WHAT THE EXERCISE ASKS -> Without including any pictures, write out the listing below exactly.

RECORDED DATA ->
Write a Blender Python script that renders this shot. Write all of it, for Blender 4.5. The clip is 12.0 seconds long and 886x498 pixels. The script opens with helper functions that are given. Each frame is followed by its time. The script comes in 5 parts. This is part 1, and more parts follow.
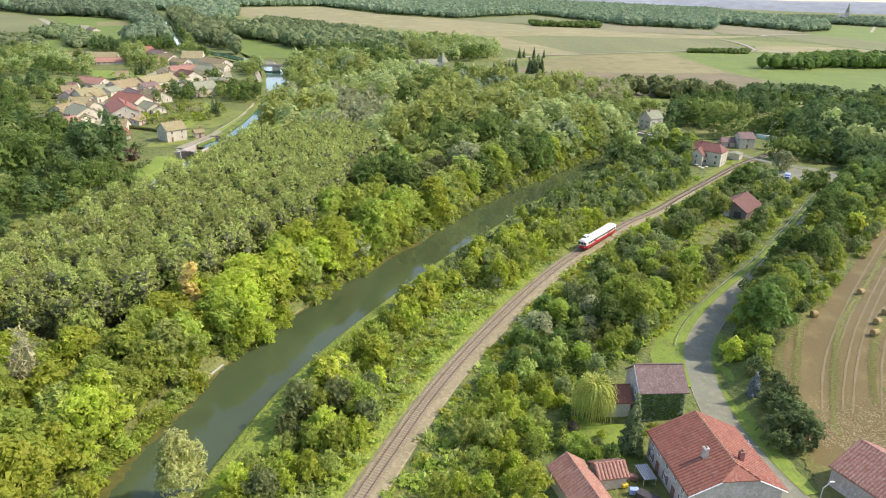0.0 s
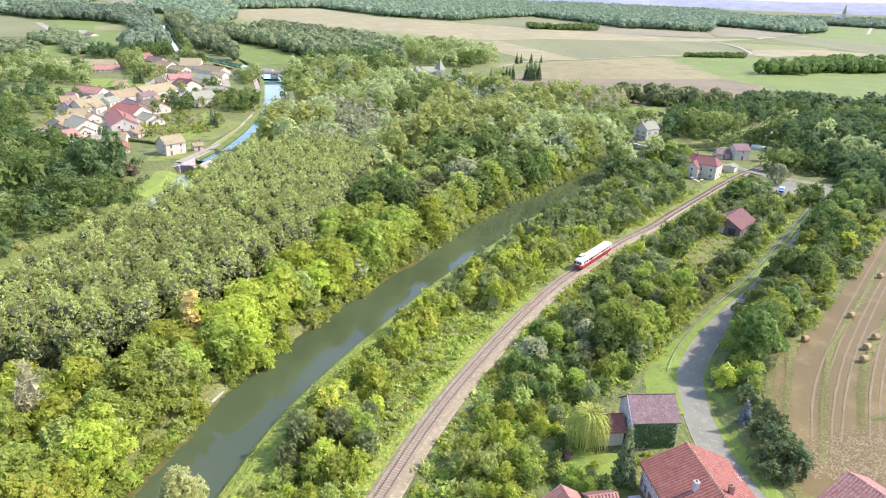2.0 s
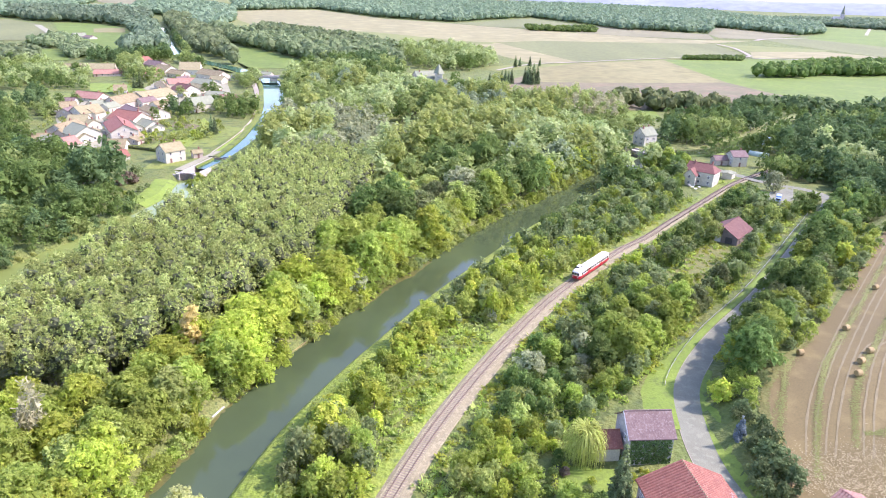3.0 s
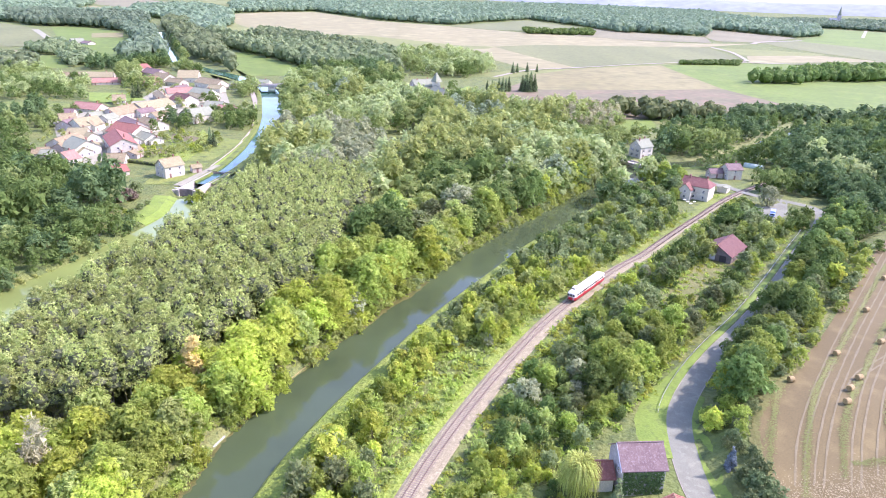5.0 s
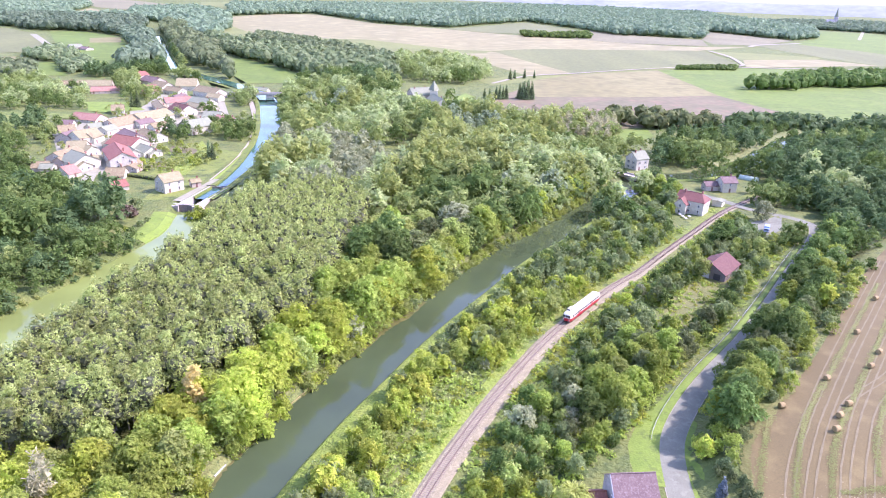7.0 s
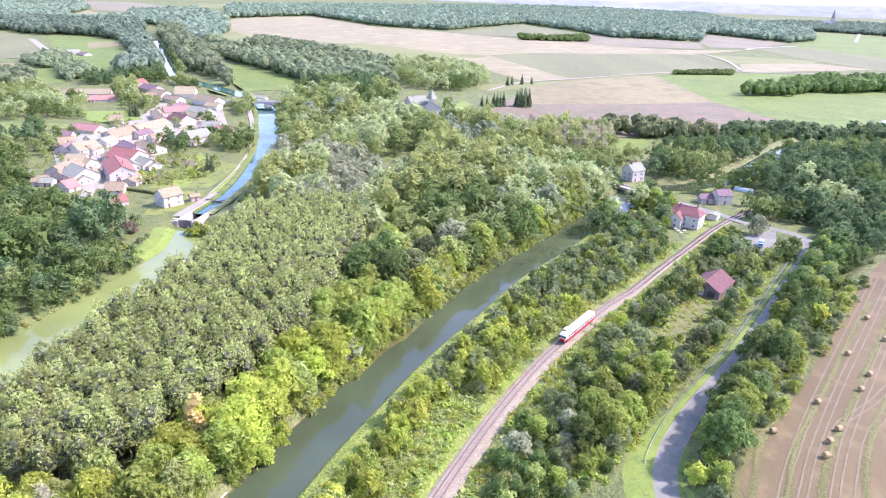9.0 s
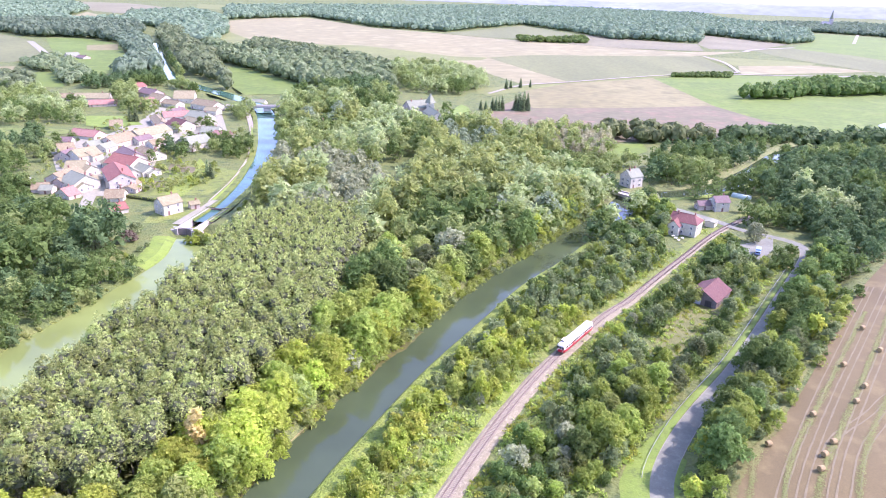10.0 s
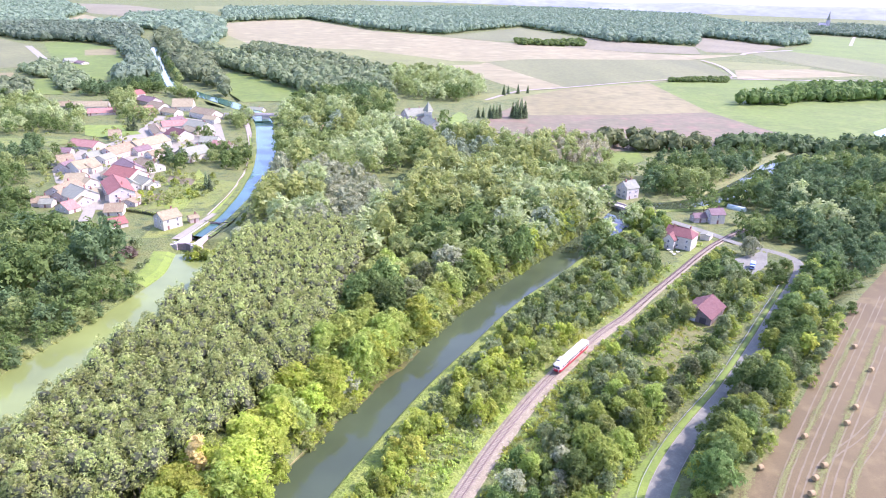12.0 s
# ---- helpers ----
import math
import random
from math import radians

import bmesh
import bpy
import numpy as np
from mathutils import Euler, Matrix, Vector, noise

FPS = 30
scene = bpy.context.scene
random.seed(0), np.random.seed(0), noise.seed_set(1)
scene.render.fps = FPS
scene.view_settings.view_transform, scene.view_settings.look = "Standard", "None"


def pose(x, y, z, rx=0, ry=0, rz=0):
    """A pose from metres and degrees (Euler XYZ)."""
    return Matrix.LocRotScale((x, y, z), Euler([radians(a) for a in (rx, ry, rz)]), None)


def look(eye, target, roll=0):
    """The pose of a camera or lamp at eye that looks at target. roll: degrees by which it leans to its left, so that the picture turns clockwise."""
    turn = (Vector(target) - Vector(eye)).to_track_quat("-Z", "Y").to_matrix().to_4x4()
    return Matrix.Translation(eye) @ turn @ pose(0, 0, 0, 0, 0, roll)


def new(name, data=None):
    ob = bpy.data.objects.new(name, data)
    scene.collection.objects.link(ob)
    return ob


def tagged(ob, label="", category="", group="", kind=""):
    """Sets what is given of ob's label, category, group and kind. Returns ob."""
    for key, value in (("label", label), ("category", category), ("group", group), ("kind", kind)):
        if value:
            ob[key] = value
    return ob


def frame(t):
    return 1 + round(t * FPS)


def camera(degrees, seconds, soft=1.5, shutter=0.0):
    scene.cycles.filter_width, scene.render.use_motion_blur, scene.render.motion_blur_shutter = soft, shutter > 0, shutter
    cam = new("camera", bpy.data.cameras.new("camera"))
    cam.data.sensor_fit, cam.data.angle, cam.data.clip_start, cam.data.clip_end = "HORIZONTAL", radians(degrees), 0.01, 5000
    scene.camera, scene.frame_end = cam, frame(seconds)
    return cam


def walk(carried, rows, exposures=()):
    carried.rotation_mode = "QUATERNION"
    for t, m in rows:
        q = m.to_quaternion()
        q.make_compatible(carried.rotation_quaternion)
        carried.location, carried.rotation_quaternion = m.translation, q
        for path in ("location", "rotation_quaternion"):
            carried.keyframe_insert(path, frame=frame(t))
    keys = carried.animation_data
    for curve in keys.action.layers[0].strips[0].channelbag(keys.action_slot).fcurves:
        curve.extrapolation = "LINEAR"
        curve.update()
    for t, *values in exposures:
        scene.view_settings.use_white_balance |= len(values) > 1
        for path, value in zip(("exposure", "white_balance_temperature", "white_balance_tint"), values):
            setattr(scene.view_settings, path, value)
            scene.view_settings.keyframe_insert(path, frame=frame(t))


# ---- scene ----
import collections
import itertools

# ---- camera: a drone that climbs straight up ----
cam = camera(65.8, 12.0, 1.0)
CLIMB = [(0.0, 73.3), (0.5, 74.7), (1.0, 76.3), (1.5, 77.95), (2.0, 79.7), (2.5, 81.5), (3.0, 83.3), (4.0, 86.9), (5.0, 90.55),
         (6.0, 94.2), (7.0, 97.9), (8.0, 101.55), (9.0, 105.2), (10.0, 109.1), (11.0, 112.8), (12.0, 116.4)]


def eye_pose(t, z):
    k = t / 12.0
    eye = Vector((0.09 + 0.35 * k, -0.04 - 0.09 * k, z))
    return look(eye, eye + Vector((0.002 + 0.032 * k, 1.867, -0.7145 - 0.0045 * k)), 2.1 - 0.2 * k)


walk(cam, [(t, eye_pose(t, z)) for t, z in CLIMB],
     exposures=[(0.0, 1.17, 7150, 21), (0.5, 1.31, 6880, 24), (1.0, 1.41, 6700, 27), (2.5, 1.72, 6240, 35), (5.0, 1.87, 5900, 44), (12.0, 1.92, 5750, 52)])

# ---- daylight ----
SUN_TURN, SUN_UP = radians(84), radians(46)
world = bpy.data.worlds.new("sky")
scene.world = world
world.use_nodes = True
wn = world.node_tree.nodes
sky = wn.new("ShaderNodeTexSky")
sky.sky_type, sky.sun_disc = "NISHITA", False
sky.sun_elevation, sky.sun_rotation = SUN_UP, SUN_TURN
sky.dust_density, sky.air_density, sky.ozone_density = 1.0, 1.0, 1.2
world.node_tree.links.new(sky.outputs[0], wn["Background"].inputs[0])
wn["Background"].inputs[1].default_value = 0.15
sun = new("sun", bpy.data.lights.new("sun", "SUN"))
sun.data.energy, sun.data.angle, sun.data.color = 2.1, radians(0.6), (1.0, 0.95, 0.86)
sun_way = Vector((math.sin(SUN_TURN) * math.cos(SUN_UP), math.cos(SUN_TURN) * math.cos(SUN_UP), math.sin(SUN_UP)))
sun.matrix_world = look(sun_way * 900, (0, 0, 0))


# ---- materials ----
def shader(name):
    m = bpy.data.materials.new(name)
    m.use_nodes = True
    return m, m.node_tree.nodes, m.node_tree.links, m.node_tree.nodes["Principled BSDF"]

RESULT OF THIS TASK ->
Write a Blender Python script that renders this shot. Write all of it, for Blender 4.5. The clip is 12.0 seconds long and 886x498 pixels. The script opens with helper functions that are given. Each frame is followed by its time. The script comes in 5 parts. This is part 1, and more parts follow.
0.0 s
2.0 s
3.0 s
5.0 s
7.0 s
9.0 s
10.0 s
12.0 s
# ---- helpers ----
import math
import random
from math import radians

import bmesh
import bpy
import numpy as np
from mathutils import Euler, Matrix, Vector, noise

FPS = 30
scene = bpy.context.scene
random.seed(0), np.random.seed(0), noise.seed_set(1)
scene.render.fps = FPS
scene.view_settings.view_transform, scene.view_settings.look = "Standard", "None"


def pose(x, y, z, rx=0, ry=0, rz=0):
    """A pose from metres and degrees (Euler XYZ)."""
    return Matrix.LocRotScale((x, y, z), Euler([radians(a) for a in (rx, ry, rz)]), None)


def look(eye, target, roll=0):
    """The pose of a camera or lamp at eye that looks at target. roll: degrees by which it leans to its left, so that the picture turns clockwise."""
    turn = (Vector(target) - Vector(eye)).to_track_quat("-Z", "Y").to_matrix().to_4x4()
    return Matrix.Translation(eye) @ turn @ pose(0, 0, 0, 0, 0, roll)


def new(name, data=None):
    ob = bpy.data.objects.new(name, data)
    scene.collection.objects.link(ob)
    return ob


def tagged(ob, label="", category="", group="", kind=""):
    """Sets what is given of ob's label, category, group and kind. Returns ob."""
    for key, value in (("label", label), ("category", category), ("group", group), ("kind", kind)):
        if value:
            ob[key] = value
    return ob


def frame(t):
    return 1 + round(t * FPS)


def camera(degrees, seconds, soft=1.5, shutter=0.0):
    scene.cycles.filter_width, scene.render.use_motion_blur, scene.render.motion_blur_shutter = soft, shutter > 0, shutter
    cam = new("camera", bpy.data.cameras.new("camera"))
    cam.data.sensor_fit, cam.data.angle, cam.data.clip_start, cam.data.clip_end = "HORIZONTAL", radians(degrees), 0.01, 5000
    scene.camera, scene.frame_end = cam, frame(seconds)
    return cam


def walk(carried, rows, exposures=()):
    carried.rotation_mode = "QUATERNION"
    for t, m in rows:
        q = m.to_quaternion()
        q.make_compatible(carried.rotation_quaternion)
        carried.location, carried.rotation_quaternion = m.translation, q
        for path in ("location", "rotation_quaternion"):
            carried.keyframe_insert(path, frame=frame(t))
    keys = carried.animation_data
    for curve in keys.action.layers[0].strips[0].channelbag(keys.action_slot).fcurves:
        curve.extrapolation = "LINEAR"
        curve.update()
    for t, *values in exposures:
        scene.view_settings.use_white_balance |= len(values) > 1
        for path, value in zip(("exposure", "white_balance_temperature", "white_balance_tint"), values):
            setattr(scene.view_settings, path, value)
            scene.view_settings.keyframe_insert(path, frame=frame(t))


# ---- scene ----
import collections
import itertools

# ---- camera: a drone that climbs straight up ----
cam = camera(65.8, 12.0, 1.0)
CLIMB = [(0.0, 73.3), (0.5, 74.7), (1.0, 76.3), (1.5, 77.95), (2.0, 79.7), (2.5, 81.5), (3.0, 83.3), (4.0, 86.9), (5.0, 90.55),
         (6.0, 94.2), (7.0, 97.9), (8.0, 101.55), (9.0, 105.2), (10.0, 109.1), (11.0, 112.8), (12.0, 116.4)]


def eye_pose(t, z):
    k = t / 12.0
    eye = Vector((0.09 + 0.35 * k, -0.04 - 0.09 * k, z))
    return look(eye, eye + Vector((0.002 + 0.032 * k, 1.867, -0.7145 - 0.0045 * k)), 2.1 - 0.2 * k)


walk(cam, [(t, eye_pose(t, z)) for t, z in CLIMB],
     exposures=[(0.0, 1.17, 7150, 21), (0.5, 1.31, 6880, 24), (1.0, 1.41, 6700, 27), (2.5, 1.72, 6240, 35), (5.0, 1.87, 5900, 44), (12.0, 1.92, 5750, 52)])

# ---- daylight ----
SUN_TURN, SUN_UP = radians(84), radians(46)
world = bpy.data.worlds.new("sky")
scene.world = world
world.use_nodes = True
wn = world.node_tree.nodes
sky = wn.new("ShaderNodeTexSky")
sky.sky_type, sky.sun_disc = "NISHITA", False
sky.sun_elevation, sky.sun_rotation = SUN_UP, SUN_TURN
sky.dust_density, sky.air_density, sky.ozone_density = 1.0, 1.0, 1.2
world.node_tree.links.new(sky.outputs[0], wn["Background"].inputs[0])
wn["Background"].inputs[1].default_value = 0.15
sun = new("sun", bpy.data.lights.new("sun", "SUN"))
sun.data.energy, sun.data.angle, sun.data.color = 2.1, radians(0.6), (1.0, 0.95, 0.86)
sun_way = Vector((math.sin(SUN_TURN) * math.cos(SUN_UP), math.cos(SUN_TURN) * math.cos(SUN_UP), math.sin(SUN_UP)))
sun.matrix_world = look(sun_way * 900, (0, 0, 0))


# ---- materials ----
def shader(name):
    m = bpy.data.materials.new(name)
    m.use_nodes = True
    return m, m.node_tree.nodes, m.node_tree.links, m.node_tree.nodes["Principled BSDF"]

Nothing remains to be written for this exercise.